*Brief*. Exact reproduction of the data is required, with images excluded.

*The data*.
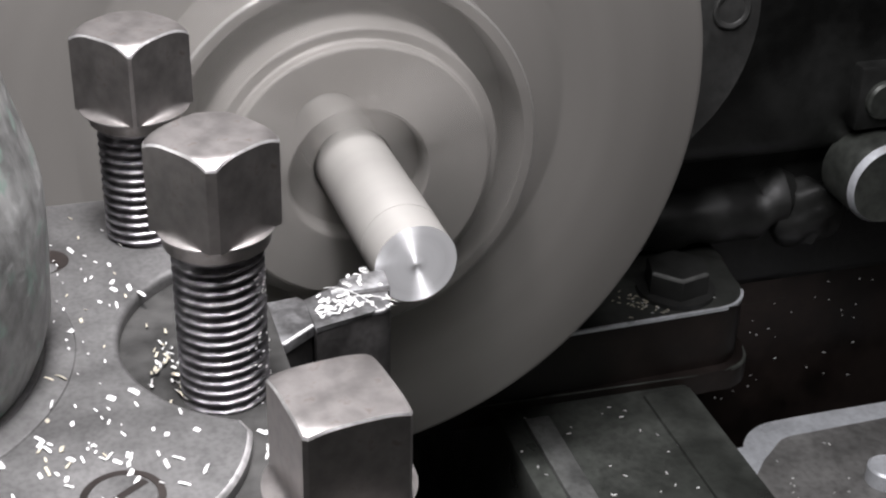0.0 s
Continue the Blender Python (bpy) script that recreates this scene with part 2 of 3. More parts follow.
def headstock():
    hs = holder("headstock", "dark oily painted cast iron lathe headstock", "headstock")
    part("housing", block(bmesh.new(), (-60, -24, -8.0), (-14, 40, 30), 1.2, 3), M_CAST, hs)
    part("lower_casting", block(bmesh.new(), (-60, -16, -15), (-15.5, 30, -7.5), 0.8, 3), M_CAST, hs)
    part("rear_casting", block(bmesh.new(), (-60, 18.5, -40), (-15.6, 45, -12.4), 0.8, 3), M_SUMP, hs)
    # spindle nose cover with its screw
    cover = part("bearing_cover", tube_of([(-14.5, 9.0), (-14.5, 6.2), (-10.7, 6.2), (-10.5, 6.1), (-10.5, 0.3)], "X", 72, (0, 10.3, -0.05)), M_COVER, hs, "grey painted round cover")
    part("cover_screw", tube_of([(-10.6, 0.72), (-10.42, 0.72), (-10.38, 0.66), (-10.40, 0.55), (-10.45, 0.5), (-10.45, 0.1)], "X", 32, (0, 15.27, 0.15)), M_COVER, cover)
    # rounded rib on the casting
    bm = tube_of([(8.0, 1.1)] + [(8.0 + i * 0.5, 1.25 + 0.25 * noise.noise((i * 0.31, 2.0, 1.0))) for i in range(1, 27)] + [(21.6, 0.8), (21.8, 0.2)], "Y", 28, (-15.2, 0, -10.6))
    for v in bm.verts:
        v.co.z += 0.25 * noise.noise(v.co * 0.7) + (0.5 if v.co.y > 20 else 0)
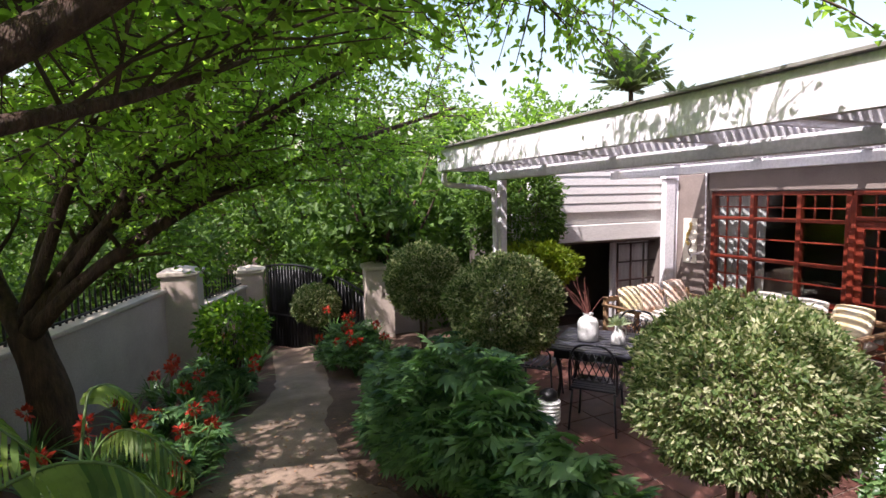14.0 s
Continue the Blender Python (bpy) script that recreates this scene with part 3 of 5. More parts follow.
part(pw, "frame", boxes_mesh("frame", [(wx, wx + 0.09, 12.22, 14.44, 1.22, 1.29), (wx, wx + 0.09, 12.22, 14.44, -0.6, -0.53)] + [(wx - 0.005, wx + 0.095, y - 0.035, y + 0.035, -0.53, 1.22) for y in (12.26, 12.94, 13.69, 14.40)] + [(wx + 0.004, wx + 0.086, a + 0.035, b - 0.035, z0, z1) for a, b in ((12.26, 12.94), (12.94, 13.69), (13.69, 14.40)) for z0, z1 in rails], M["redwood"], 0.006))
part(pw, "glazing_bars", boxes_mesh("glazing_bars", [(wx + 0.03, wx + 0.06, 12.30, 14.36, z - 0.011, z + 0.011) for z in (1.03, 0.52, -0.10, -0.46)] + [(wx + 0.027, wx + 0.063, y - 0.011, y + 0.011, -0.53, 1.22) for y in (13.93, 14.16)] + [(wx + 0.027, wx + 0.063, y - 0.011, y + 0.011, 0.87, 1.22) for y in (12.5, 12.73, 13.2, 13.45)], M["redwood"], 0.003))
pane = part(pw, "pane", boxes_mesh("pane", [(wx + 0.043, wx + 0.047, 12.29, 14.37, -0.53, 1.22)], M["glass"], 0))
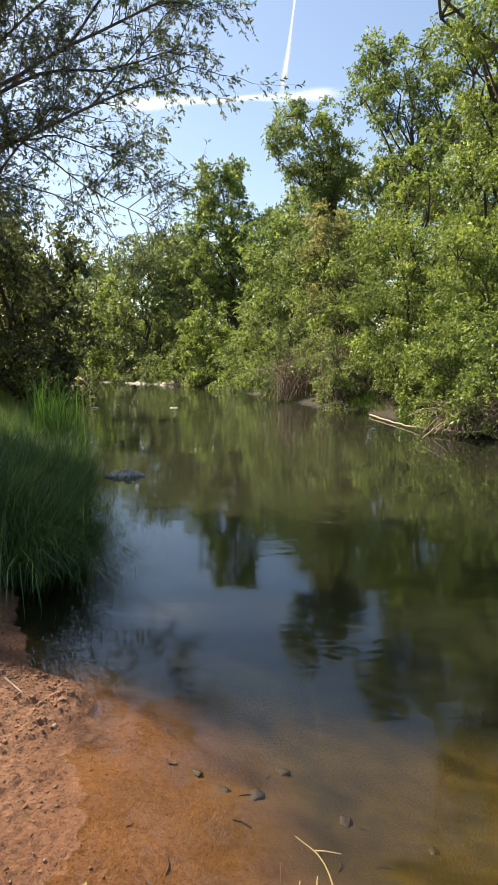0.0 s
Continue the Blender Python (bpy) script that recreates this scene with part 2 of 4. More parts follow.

*Written solution*.
0.0 s
Continue the Blender Python (bpy) script that recreates this scene with part 2 of 3. More parts follow.
def headstock():
    hs = holder("headstock", "dark oily painted cast iron lathe headstock", "headstock")
    part("housing", block(bmesh.new(), (-60, -24, -8.0), (-14, 40, 30), 1.2, 3), M_CAST, hs)
    part("lower_casting", block(bmesh.new(), (-60, -16, -15), (-15.5, 30, -7.5), 0.8, 3), M_CAST, hs)
    part("rear_casting", block(bmesh.new(), (-60, 18.5, -40), (-15.6, 45, -12.4), 0.8, 3), M_SUMP, hs)
    # spindle nose cover with its screw
    cover = part("bearing_cover", tube_of([(-14.5, 9.0), (-14.5, 6.2), (-10.7, 6.2), (-10.5, 6.1), (-10.5, 0.3)], "X", 72, (0, 10.3, -0.05)), M_COVER, hs, "grey painted round cover")
    part("cover_screw", tube_of([(-10.6, 0.72), (-10.42, 0.72), (-10.38, 0.66), (-10.40, 0.55), (-10.45, 0.5), (-10.45, 0.1)], "X", 32, (0, 15.27, 0.15)), M_COVER, cover)
    # rounded rib on the casting
    bm = tube_of([(8.0, 1.1)] + [(8.0 + i * 0.5, 1.25 + 0.25 * noise.noise((i * 0.31, 2.0, 1.0))) for i in range(1, 27)] + [(21.6, 0.8), (21.8, 0.2)], "Y", 28, (-15.2, 0, -10.6))
    for v in bm.verts:
        v.co.z += 0.25 * noise.noise(v.co * 0.7) + (0.5 if v.co.y > 20 else 0)
14.0 s
Continue the Blender Python (bpy) script that recreates this scene with part 3 of 5. More parts follow.
part(pw, "frame", boxes_mesh("frame", [(wx, wx + 0.09, 12.22, 14.44, 1.22, 1.29), (wx, wx + 0.09, 12.22, 14.44, -0.6, -0.53)] + [(wx - 0.005, wx + 0.095, y - 0.035, y + 0.035, -0.53, 1.22) for y in (12.26, 12.94, 13.69, 14.40)] + [(wx + 0.004, wx + 0.086, a + 0.035, b - 0.035, z0, z1) for a, b in ((12.26, 12.94), (12.94, 13.69), (13.69, 14.40)) for z0, z1 in rails], M["redwood"], 0.006))
part(pw, "glazing_bars", boxes_mesh("glazing_bars", [(wx + 0.03, wx + 0.06, 12.30, 14.36, z - 0.011, z + 0.011) for z in (1.03, 0.52, -0.10, -0.46)] + [(wx + 0.027, wx + 0.063, y - 0.011, y + 0.011, -0.53, 1.22) for y in (13.93, 14.16)] + [(wx + 0.027, wx + 0.063, y - 0.011, y + 0.011, 0.87, 1.22) for y in (12.5, 12.73, 13.2, 13.45)], M["redwood"], 0.003))
pane = part(pw, "pane", boxes_mesh("pane", [(wx + 0.043, wx + 0.047, 12.29, 14.37, -0.53, 1.22)], M["glass"], 0))
0.0 s
Continue the Blender Python (bpy) script that recreates this scene with part 2 of 4. More parts follow.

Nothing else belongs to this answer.